Tim Daly guest starred as himself; he and Tony Shalhoub were in the NBC TV show Wings. To further explore the in-joke of his casting, Monk's comment about Wings—"Never saw it. Was it good?"—was added. Another guest star, Garry Marshall himself created Warren Beach's trademark line—"If it doesn't reach, call Warren Beach"—as he was allowed to improvise; Breckman further stated, "He was improvising all the way". Marshall appeared in the episode after telling Monks producer David Hoberman that it was his wife's favorite show. Brooke Adams, the real-life wife of Shalhoub, also starred in this episode as the flight attendant Leigh. Breckman appeared as the passenger who enters the plane just ahead of Monk and Sharona, just as his credit as executive producer appears on screen.

==Reception==
"Mr. Monk and the Airplane" was first broadcast in the United States on the USA Network at 10 pm EST on October 18, 2002. According to Nielsen Media Research, the episode was viewed by an estimated number of 4.25 million viewers with a 2.5 household rating.

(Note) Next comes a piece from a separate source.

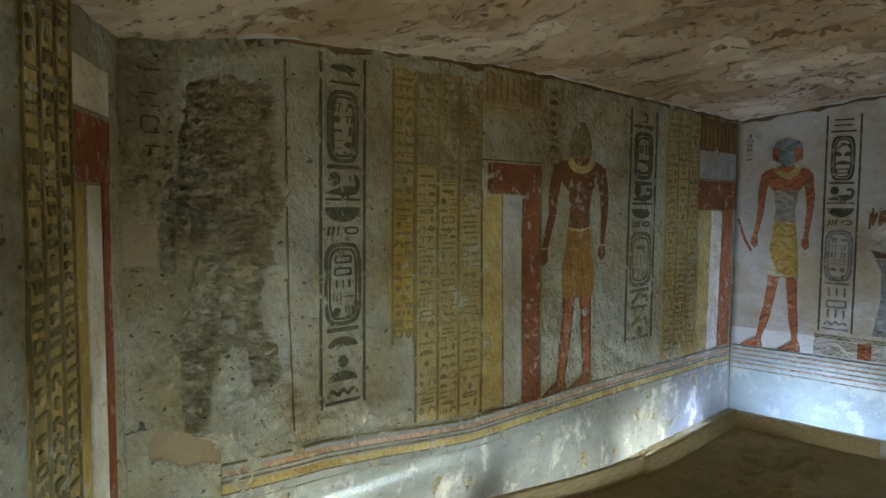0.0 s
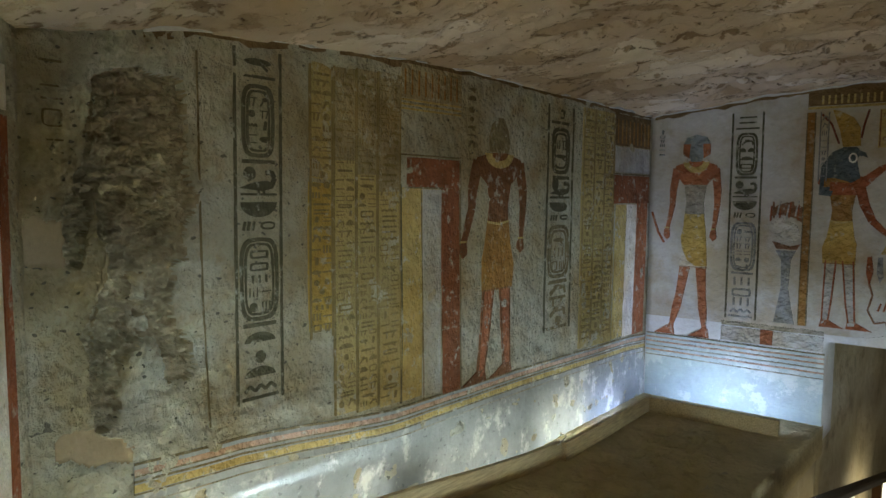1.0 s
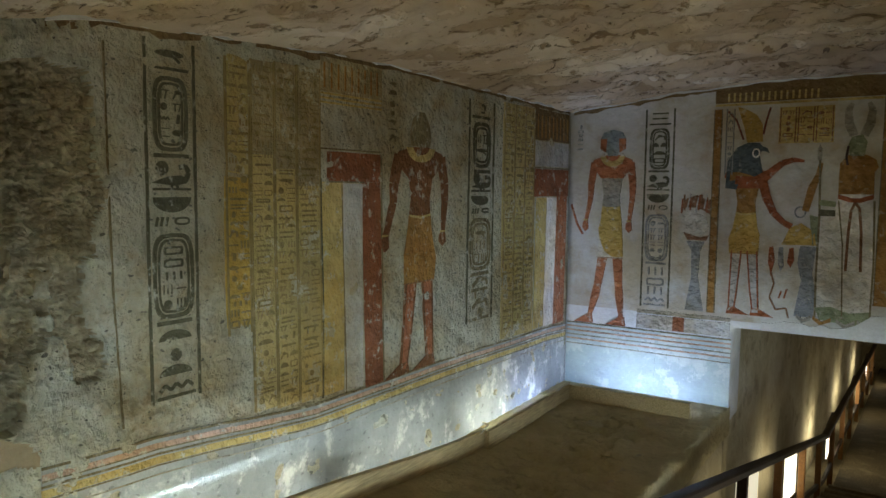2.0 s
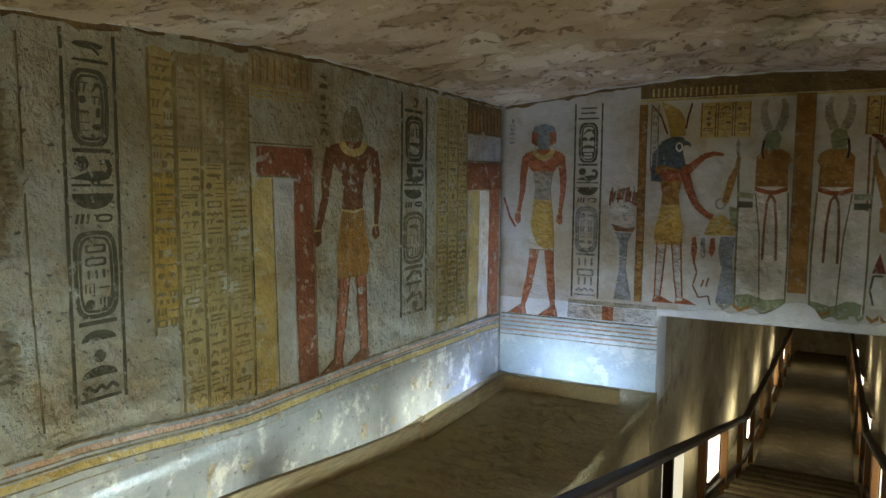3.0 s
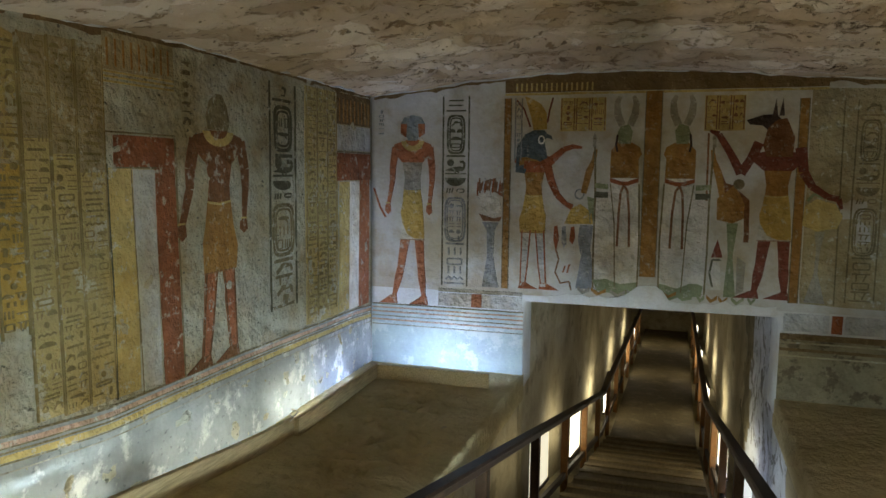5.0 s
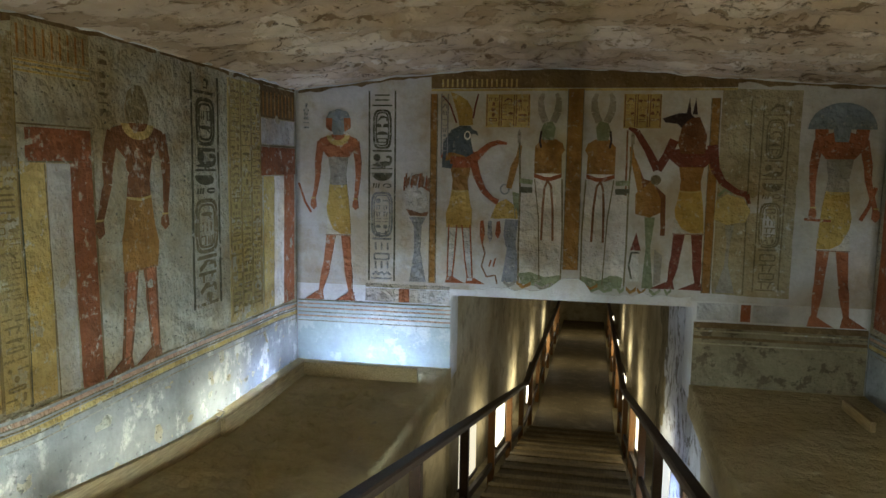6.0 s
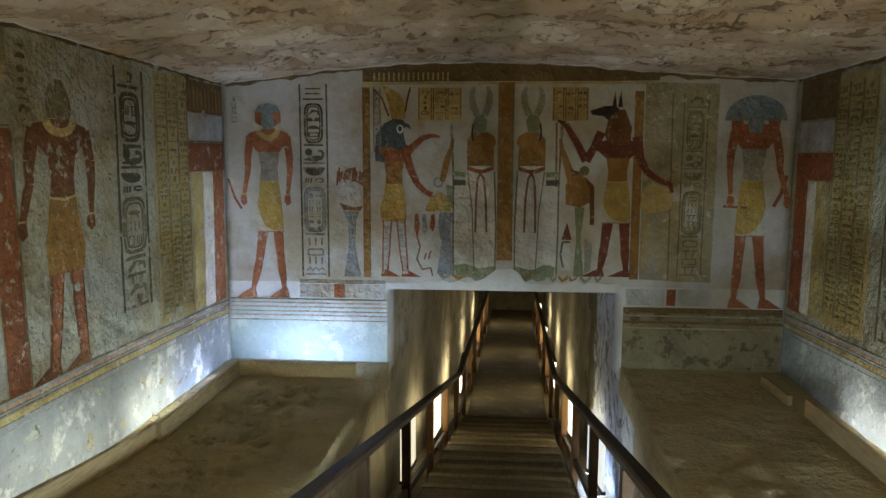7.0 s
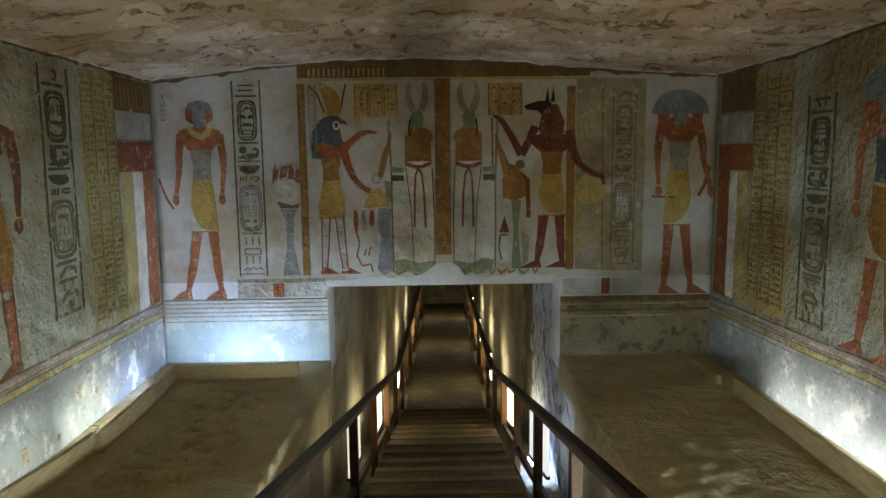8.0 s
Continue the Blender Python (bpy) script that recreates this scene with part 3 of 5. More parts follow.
def build_ceiling():
    bm = bmesh.new()
    xs, ys = steps_between(-3.0, 2.65, 0.028), steps_between(-3.2, 1.0, 0.15) + steps_between(1.0, 6.8, 0.028)[1:]

    def z_at(x, y):
        flakes = 0.016 * math.tanh(22 * (fbm(x, y * 1.2, 61, 0.9) - 0.15)) + 0.011 * math.tanh(20 * (fbm(x, y * 1.3, 62, 2.6) - 0.1)) + 0.014 * fbm(x, y, 64, 1.1)
        inner = smooth01((x - X_LEFT) / 0.7) * smooth01((X_RIGHT - x) / 0.5) * smooth01((Y_FAR - y) / 0.6)
        return ceiling_z(x, y) + (0.3 + 0.7 * inner) * (flakes + 0.010 * fbm(x, y, 63, 9)) * 1.2
    vs = [[bm.verts.new((x, y, EYE + z_at(x, y))) for y in ys] for x in xs]
    for i in range(len(xs) - 1):
        for j in range(len(ys) - 1):
            bm.faces.new((vs[i][j], vs[i][j + 1], vs[i + 1][j + 1], vs[i + 1][j]))
    got = bmesh.ops.extrude_edge_only(bm, edges=[e for e in bm.edges if e.is_boundary])["geom"]
    for v in (g for g in got if isinstance(g, bmesh.types.BMVert)):
        v.co.z = EYE + 1.3
    tagged(link_bm("ceiling", bm, M_ROCK, smooth=True), "rough flaking rock ceiling with old plaster", "ceiling", kind="structure")


build_ceiling()

# ---- the stair cut: a straight line a little askew to the chamber ----
AX0, SKEW = -0.115, 0.0257


def mid(y):
    return AX0 + SKEW * (y - 6.5)


HALF, STAIR_TOP, SLOPE, FOOT_Y = 1.095, 1.2, 0.243, 10.9


def stair_z(y):
    """The stairs' line against the eye line: level, then falling, then a gentle slope."""
    if y < STAIR_TOP:
        return -1.80
    if y < FOOT_Y:
        return -1.80 - SLOPE * (y - STAIR_TOP)
    return -1.80 - SLOPE * (FOOT_Y - STAIR_TOP) - 0.07 * (y - FOOT_Y)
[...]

Jason Gray-Stanford listed "Mr. Monk and the Airplane" among his three favorite episodes of the series. Moreover, it was positively received by critics. In The Futon Critic's ranking of the fifty best episodes of 2002, it was placed 32nd, with Brian Ford Sullivan stating, "The title of the episode says it all for us." New York Daily Newss David Bianculli declared "It seems that lots of people are getting on board with Monk, which is as it should be", referring to the guest stars of the episode. The guests were said to be one of the "many subtle and silly pleasures" of the episode by Kevin McDonough, a critic for the United Feature Syndicate, while a TelevisionWeek reviewer praised Marshall's performance as a "tour de force guest shot". Austin Smith of the New York Post deemed it "a true classic" and said it put "Mr. Monk Takes Manhattan" "to shame". Chris Hicks from Deseret News qualified it as "perfection," and Bianculli stressed "the writing team for Monk made the most" of it. On the other hand, Joy Press of The Village Voice called it "a Seinfeld-like device" in which Monk's fear of flying was explored "to the point of exhaustion."

At the 55th Primetime Emmy Awards, Shalhoub won a Primetime Emmy Award for Outstanding Lead Actor in a Comedy Series for this episode.